とする。表現の自由は与えられた素材をそのまま発表することではない。新聞の自由、報道の自由が与えられた素材の発表のみに係るとすれば、それは官報等と殆ど異る所はない。表現、報道の自由とは真実妥当と目される事項を発表するの自由であつて、決して不当の、虚偽の事項を発表するの自由ではない。その素材が妥当か否か、又真実か否かは発表者の裁量に委ねられる。それを国家の機関がすることは検閲の禁止に触れる。故にその発表についての責任は発表者(編集者)が負ふ。その発表の正当性の担保は発表者の人格、識見と素材の豊富さ以外にはない。素材が豊富であると言ふことは、何を発表すべきかの選択の範囲を広げ、虚偽の素材を発見出来ることを意味する。権利の行使は、その形骸の不満足な行使ではその名に価しない。豊富な内容をもつた十分な行使であつて始めてその名に価する。この様に編集者の責任に於いての、自由な発表の権利こそ憲法の保障するものであり、この権利えの制限は憲法上認められる場合に限られるのであり、その権利の痕跡の行使だけで憲法は満足されない。又原決定は、
そうして刑事訴訟規則第215条には公判廷における写真の撮影は裁判所の許可を得なければこれをすることができない旨の規定があるから、原裁判所の執つた措置はなんら違法のものでなく。
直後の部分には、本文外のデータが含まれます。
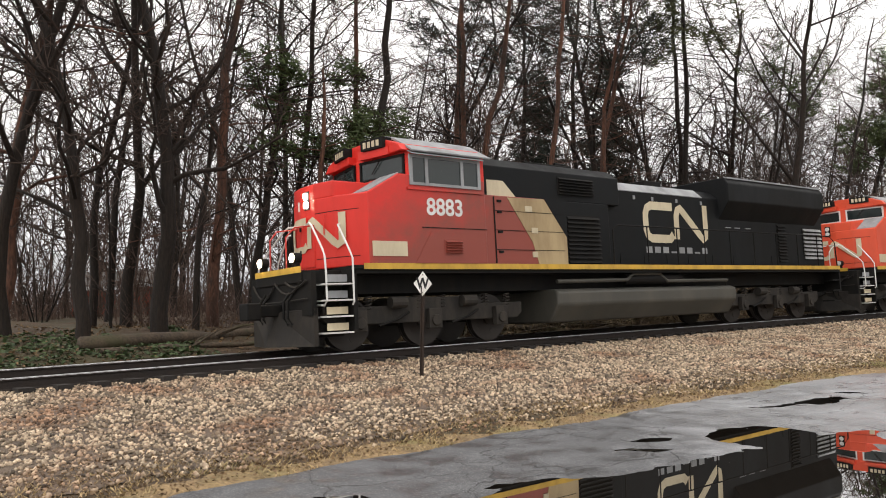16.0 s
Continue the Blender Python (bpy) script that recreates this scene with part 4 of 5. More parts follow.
xy, s, d = scatter(20000, -6, 60, -13, -3.6, 73, 1.5)
litter("leaf_litter", xy, 0.055, 74, LEAF, "brown dead leaves strewn on the bank", "leaf litter")
xy, s, d = scatter(14000, 0, 24, 4.7, 6.3, 93)
keep = lot_inside(xy[:, 0], xy[:, 1]) < 0.05
litter("leaf_litter", xy[keep], 0.022, 94, LEAF, "small brown leaves blown along the edge of the ballast", "leaf litter")
xy, s, d = scatter(9000, -7, 8.5, -8.4, -4.4, 75)
keep = fbm(xy[:, 0], xy[:, 1], 3.0, 76) > -0.25
litter("ground_ivy", xy[keep], 0.07, 77, IVY, "patch of green ground ivy on the bank", "ivy")


def fallen(name, s, d, length, radius, turn, rise, label, seed, material=LOG_BARK, limbs=2):
    """A log or heavy branch lying on the bank."""
    rng = np.random.default_rng(seed)
    base = tagged(new(name), label, "log")
    pts = np.column_stack([np.linspace(-length / 2, length / 2, 9), np.cumsum(rng.normal(0, radius * 0.5, 9)), radius * 0.6 + np.linspace(0, rise, 9) + rng.normal(0, radius * 0.15, 9)])
    part("trunk", Shape().tube(pts, radius * np.linspace(1.1, 0.55, 9), 8), material, base, smooth=True)
    for k in range(limbs):
        i = rng.integers(3, 8)
        w = np.array([rng.uniform(0.3, 1.0), rng.choice([-1, 1]) * rng.uniform(0.3, 0.9), rng.uniform(0.1, 0.7)])
        t = np.linspace(0, length * rng.uniform(0.2, 0.4), 5)
        limb = pts[i] + t[:, None] * w + np.column_stack([t * 0, rng.normal(0, 0.05, 5), -0.10 * t * t])
        part("branch", Shape().tube(limb, radius * np.linspace(0.5, 0.15, 5), 6), material, base)
    x, y, _ = on_track(s, d)
    base.matrix_basis = pose(x, y, stand(x, y, 0.02), 0, 0, 90 - math.degrees(TURN) + turn)
    return base


fallen("fallen_log", 9.0, -6.6, 7.0, 0.17, 4, 0.1, "long fallen grey-brown tree trunk lying on the bank", 81, limbs=1)
fallen("fallen_log", 8.0, -5.8, 4.5, 0.09, -6, 0.0, "thin fallen trunk lying on the bare bank", 82)
fallen("fallen_log", 14.2, -6.2, 6.0, 0.15, 10, 0.35, "fallen mossy trunk in the brush pile", 83, limbs=3)
fallen("fallen_branch", 17.4, -5.4, 5.5, 0.10, 168, 0.5, "broken branch with pale split wood in the brush pile", 84, limbs=3)
fallen("fallen_branch", 20.6, -5.6, 6.0, 0.12, 175, 0.2, "long crooked fallen branch with mossy bark", 85, limbs=4)
fallen("fallen_branch", 23.6, -5.2, 4.5, 0.07, 20, 0.1, "pale crooked fallen branch", 86, limbs=4)
fallen("fallen_log", 29.6, -6.6, 5.5, 0.16, 12, 0.75, "dark fallen log sloping up from a pile of limbs", 87, limbs=4)
fallen("fallen_log", 27.0, -6.2, 4.5, 0.14, -14, 0.4, "pale fallen log stripped of bark", 88, BARE_WOOD, 2)
fallen("fallen_log", 33.0, -6.0, 6.0, 0.13, 5, 0.3, "dark fallen log with many limbs", 89, limbs=5)
fallen("fallen_log", 56.0, -8.0, 8.0, 0.20, 4, 0.3, "dark fallen log far along the track", 90, limbs=3)
fallen("fallen_branch", 70.0, -7.5, 7.0, 0.16, 8, 0.5, "dark fallen branch far along the track", 91, limbs=3)
fallen("fallen_branch", 13.4, -6.4, 3.2, 0.045, 40, 0.7, "pale broken branch leaning out of the brush", 92, BARE_WOOD, 2)
limb_rng = random.Random(17)
for k in range(44):
    s = limb_rng.uniform(14, 42)
    far = limb_rng.uniform(4.7, 7.8)
    pale = limb_rng.random()
    made = fallen("cut_branch", s, -far, limb_rng.uniform(2.2, 5.5), limb_rng.uniform(0.018, 0.045), limb_rng.choice((0, 180)) + limb_rng.uniform(-38, 38), limb_rng.uniform(-0.1, 0.7),
                  "long cut tan branch with side limbs in the brush" if pale < 0.7 else "dark cut branch with side limbs in the brush", 200 + k, BRUSH if pale < 0.7 else LOG_BARK, limb_rng.randrange(3, 6))
    made["category"], made["group"] = "branch", "cut branches in the brush"
    made.location.z += limb_rng.uniform(0.1, 0.8)


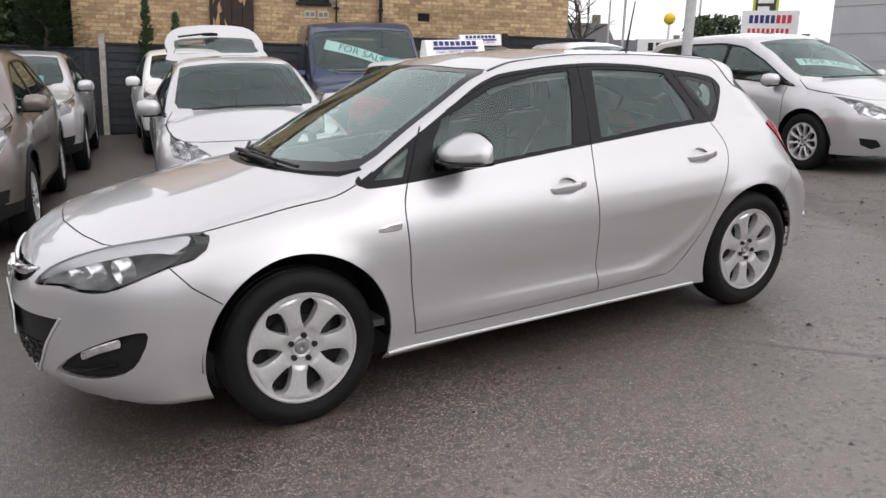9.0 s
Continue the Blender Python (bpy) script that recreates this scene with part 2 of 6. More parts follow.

と続ける。この規則の合憲性についての疑念は少くはないが、それをさておいても、この規則は、写真の撮影等が裁判所の厳正公平な裁判を妨げる事が多いと考えられ、裁判所の厳正公平な裁判こそ法治国家の最上の要請なればこそ、それを保持するために一般に写真の撮影等が禁止される。又然し言論等の自由も亦近代国家の重大な要請である。両者の一般的な優劣は論じ得なく、両者は共に尊重せられる。此の意味に於てその禁止の限界は両者の妥協点に存する。ここにこの規則の「裁判所の許可」及び「特別の定め」が理解される。許可を与えることと与えないことはこの意味に於て裁判所の恣意に委ねられて居る訳ではない。だからこの規則の存在は取材行為が憲法上の権利ではないと言ふ論拠にはならないし、又法廷に於ける写真の撮影に制裁を科すことの根拠にもならない。以上右に叙述した如くに原決定が第一審決定は新聞紙の報道の自由を制限する違法のものではないとすることは、憲法第21条の解釈を誤り,言論等の自由権を不法に侵害し、新聞紙の報道の自由を制限することであり、憲法21条に明らかに違背するから取消されるものと信ずる。